Britain broke European Union law in the way it taxed cross-border dividends, the European Court of Justice ruled yesterday.
The decision could force the Treasury to pay back hundreds of millions of pounds in rebates to multi-nationals.
"A member state must treat the payment of dividends at national and cross-border level in the same way if the situations are comparable," the court declared.
In the latest in a series of rulings on tax - a politically sensitive area jealously guarded by national governments - the court also accepted that any time limit on claims relating to the ruling would depend on the domestic law of individual countries.
Last week, Chancellor Gordon Brown sought to limit any clawback period to six years from the time the tax was paid, a decision that itself could be challenged in the courts. "We are still looking at a fair number of claims out there, but there are millions rather than billions of euros at stake," said Chas Roy-Chowdhury, head of tax at the Association of Chartered Certified Accountants.
The Government had suggested that rebates could run into billions.
"We are examining the judgment and we will comment in due course," a Treasury spokesman said.
The beneficiaries would be companies and shareholders, said Chris Morgan, head of the international tax group at KPMG.
"The amount is very difficult to work out.

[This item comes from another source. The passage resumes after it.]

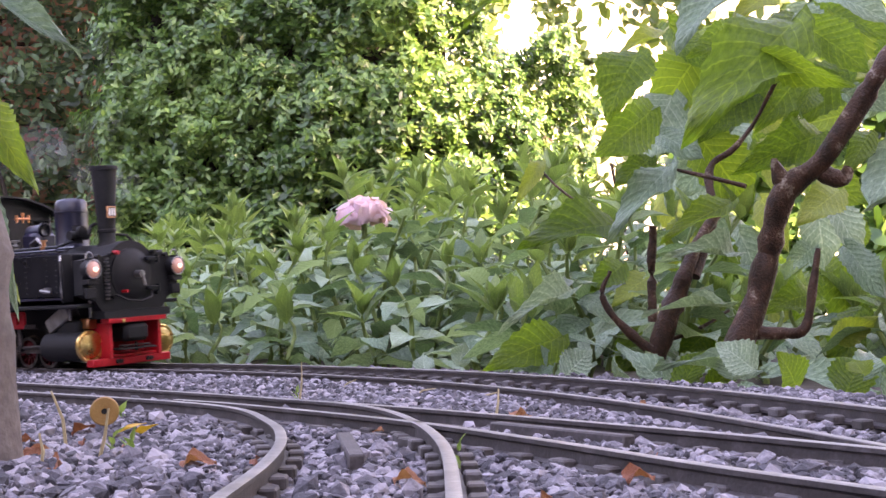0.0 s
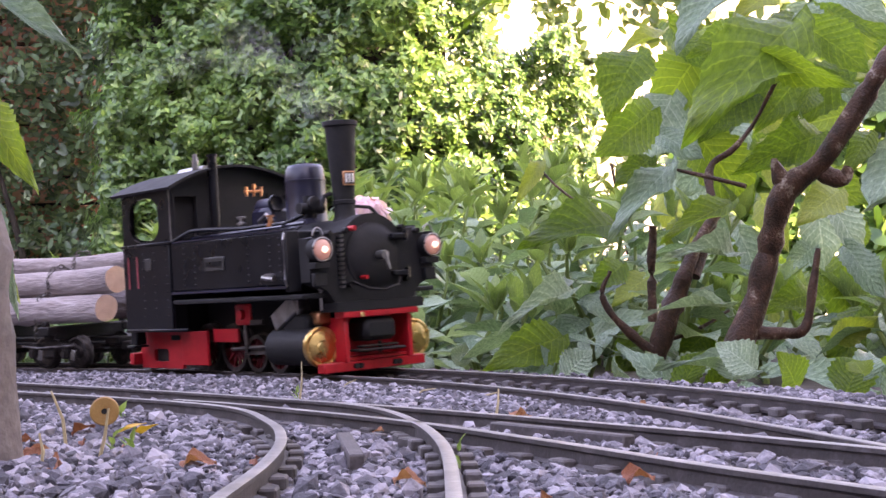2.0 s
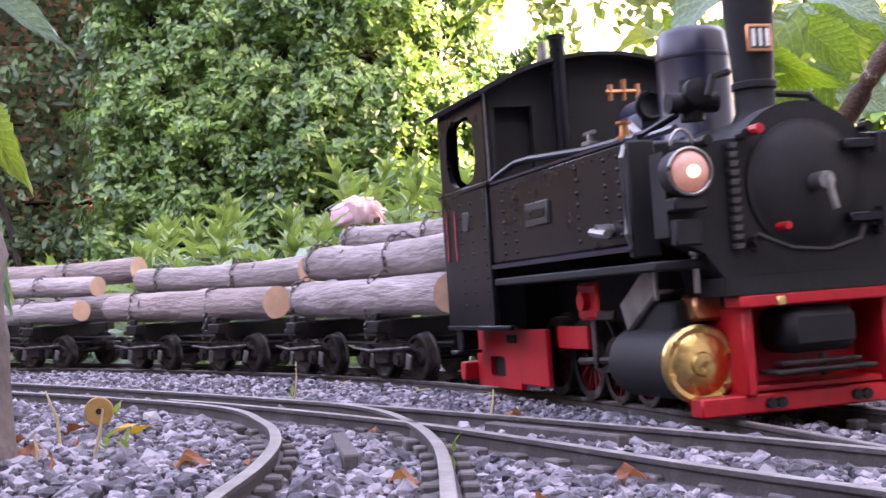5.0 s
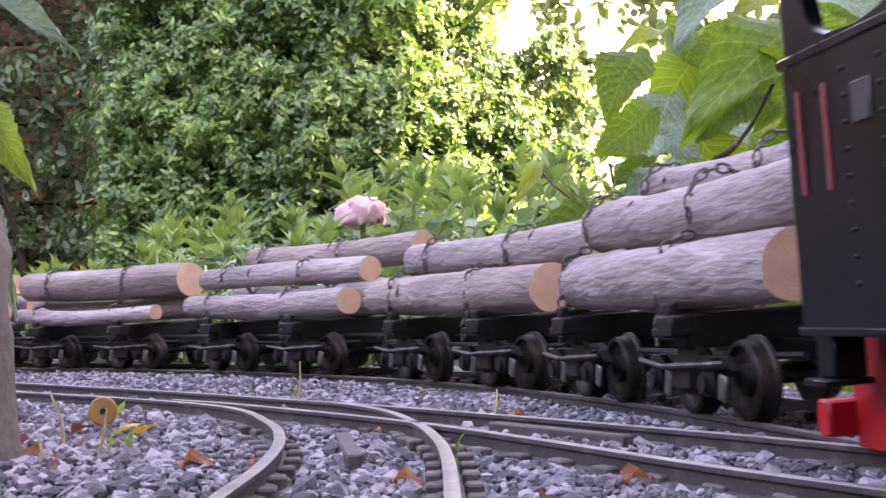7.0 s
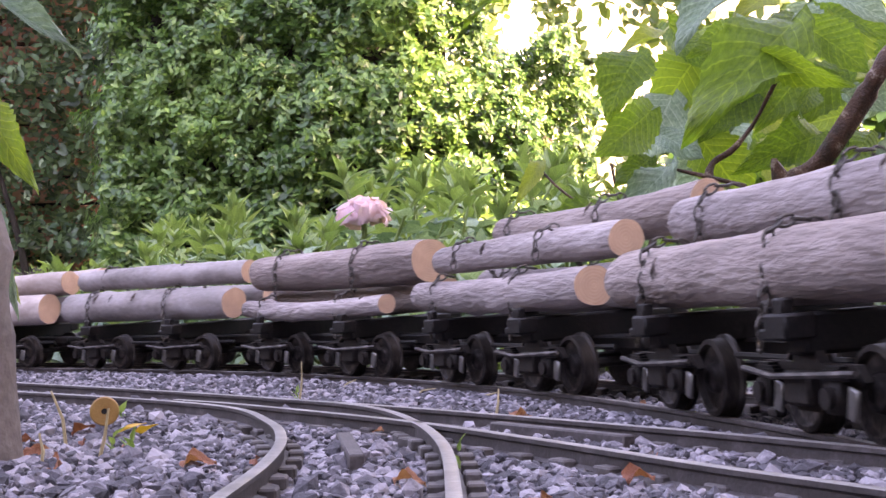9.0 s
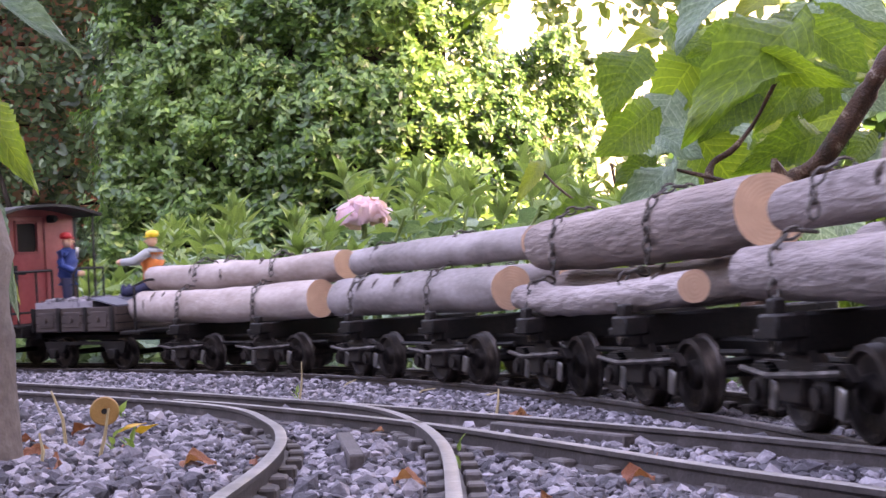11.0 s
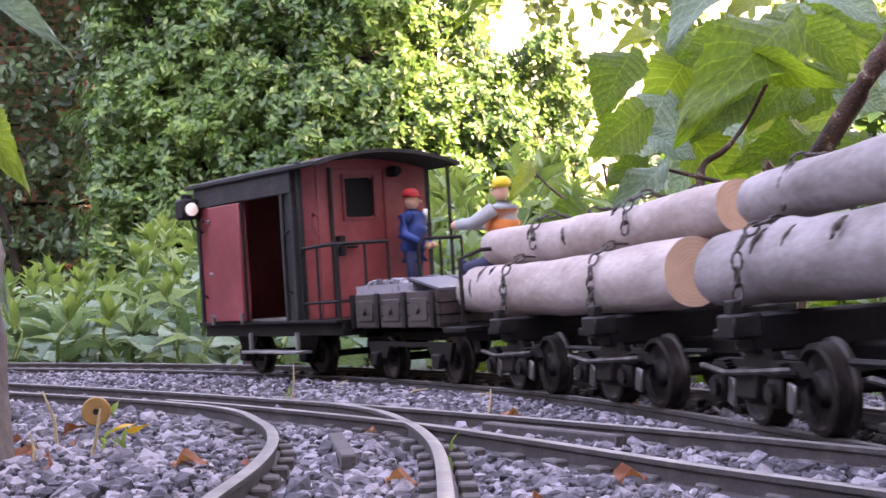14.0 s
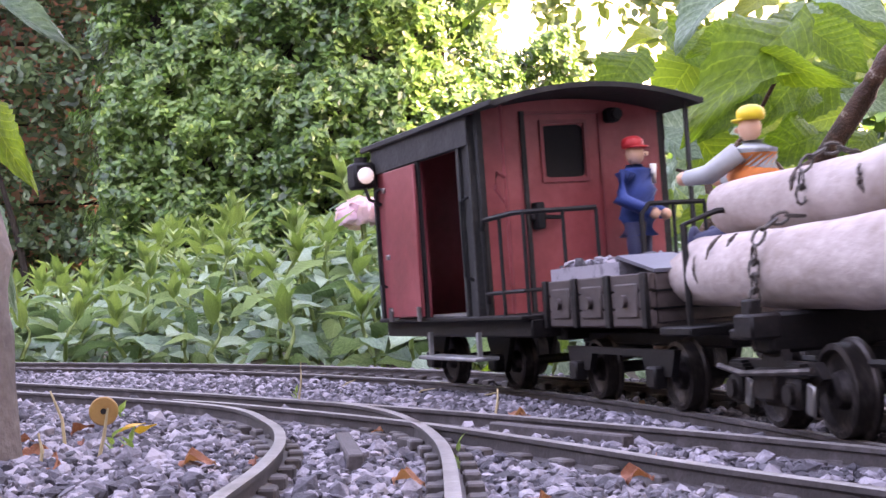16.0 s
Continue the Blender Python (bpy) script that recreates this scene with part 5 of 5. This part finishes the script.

It will have to go back to the UK courts to implement it," he said.
The test case before the court centred on dividends paid to BAT from its subsidiaries elsewhere in the EU.
Dividends received from non-resident subsidiaries were subject to British corporation tax, while those from subsidiaries based in Britain were exempt.
In addition, if the company then distributed the foreign dividends to its shareholders, they used to be subject to advance corporation tax - now abolished by Mr Brown - while dividends from a UK subsidiary were effectively exempted by ACT credits.
BAT had argued that the British tax regime hindered the freedom to set up shop anywhere in the EU, a guiding principle of the EU's single internal market.
The Institute of Directors pointed out that the tax involved amounted to just one per cent of that paid by British companies.
"If the Government chooses to exempt all dividends received by companies, the UK's attractiveness as a location for group holding companies will shoot up," said Richard Baron, head of tax at the IoD.
In a separate case, the court said Britain's treatment of corporate dividends paid by a British company to an overseas subsidiary complied with EU law.
That case was brought by the Italian tyre company Pirelli, the French optics maker Essilor, the German car builder BMW and the Japanese electronics heavyweight Sony.
These argued they were in a less favourable tax credit situation, but the court disagreed.